Found a male Phainopepla in Yuba City this afternoon. The bird was in a residential neighborhood two blocks from Hyw 99, and walking distance from our motel. Of course, the trees were filled with mistletoe... Tomorrow it's off to Gray Lodge and Colusa with a train of cars behind us.


The Palm Warbler was at the SE end of Embarcadero Way in Palo Alto today at lunch. It was in the flowering eucalyptus just past the dead end gate. I was able to watch the bird (and its pumping tail) at close range for several minutes. It remained in the trees, but not very high, so it was easy to see once it showed up. It called several times, making a much more metallic "tseek!" call than the nearby Yellow-rumps.


Thayer's Gull has long been my favorite North American Gull. Not only because it was late to be recognized as a full species, but because of the curious placement of black on the leading edge of the primaries. Through an equally curious phenomenon this feature is almost completely obscured from below. Because of the way the feathers lay on top of eachotehr, the wings appear dark-lined on the dorsal, and almost completely white on the ventral. Makes my heart race every time...

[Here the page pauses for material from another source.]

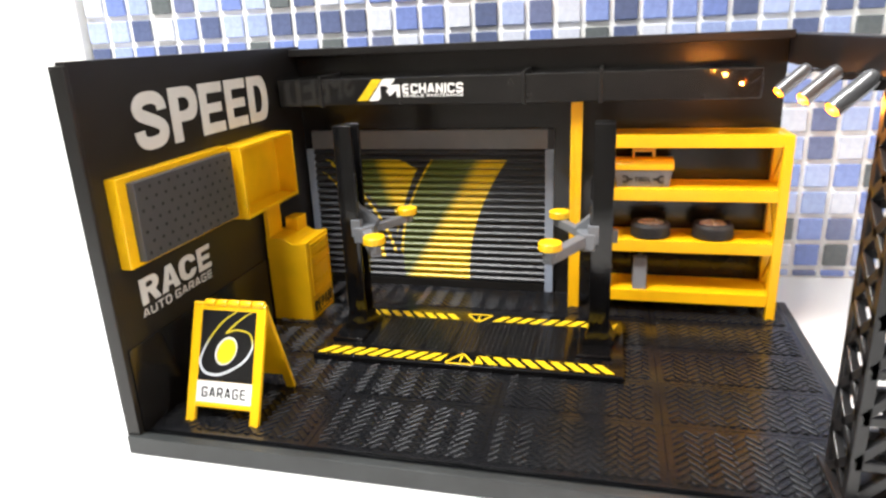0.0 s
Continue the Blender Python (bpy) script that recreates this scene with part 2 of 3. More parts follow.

Palo Alto Baylands lunch: 2 Peregrine Falcons were on the power towers by the visitors center. Huge number of Gulls gathered at the dump! Ring-billed, California, Herring, Thayer's, Western and Glaucous-winged. A few Mew were also present around the edges, hundreds of Bonaparte's were on the slough. There may have been a first-cycle Glaucous, but it got lost in the cloud of birds that never seemed to stop moving.


Pygmy Nuthatches were by far the most numerous in the Klamath Basin, especially in the hilly areas. The fortunate thing is they usually give a series of morse code-like peeps before they stage an ambush on unwary travelers.


As we left the timeshare in Klamath Falls, a small crowd of Golden-crowned Kinglets was in the pine trees by our ice-covered car. The little birds were so intent on finding food between the long needles that they descended to eye level, completely oblivious to us and so close to us we could almost touch them. This female made a perfect subject for a sketch.